Whether the viewing public wants more war news or less is a matter of great debate. Phil Donahue devoted his syndicated talk show to that subject yesterday. Most of those in Phil's studio audience seemed to think the coverage had been excessive.

Brokaw said he thinks the intensity of the coverage will abate. "You'll begin to see it now begin to crank down," he predicted. "We're not going to the Pentagon every time there's a briefing anymore."

One reason the networks have had so much extended coverage, in daytime, prime-time and late-night hours, is that the advertising market is very weak right now -- weak before the war began and even weaker since, with advertisers such as airlines, which face declining business, curtailing or dropping their commercials.
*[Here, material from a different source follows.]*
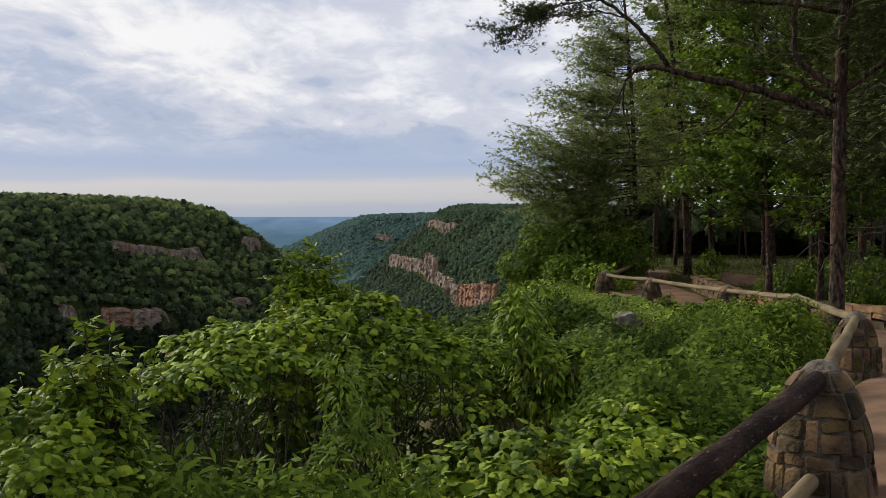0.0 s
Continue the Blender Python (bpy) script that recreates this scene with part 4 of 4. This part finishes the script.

David F. Poltrack, CBS Inc. vice president, said the coverage is costing the networks less in lost advertising than it would during boom times.

"We are better able to accommodate coverage of the war because we are in a relatively soft advertising market," Poltrack said. "Our losses are not as great as they might be if this were taking place in a bullish market."

Networks have been able to move some advertising from preempted entertainment shows into their news specials, sources said, and have sold some new ads during the coverage, but at radically reduced prices. A 30-second spot on a major hit like "The Cosby Show" on NBC could cost an advertiser $250,000. The price for the same amount of ad time on a news special replacing that program could be as little as $50,000.

As for the hour-long evening news, the networks are proceeding cautiously. The quality of the wartime special editions could have a strong influence. "It's especially crucial that we show the affiliates that with or without a war, we can do a compelling job of doing a one-hour newscast," said Brokaw.

"We're going to have to take it one step at a time," said NBC Vice President Betty Hudson. "We'll see how this chapter goes, and then, on to the next."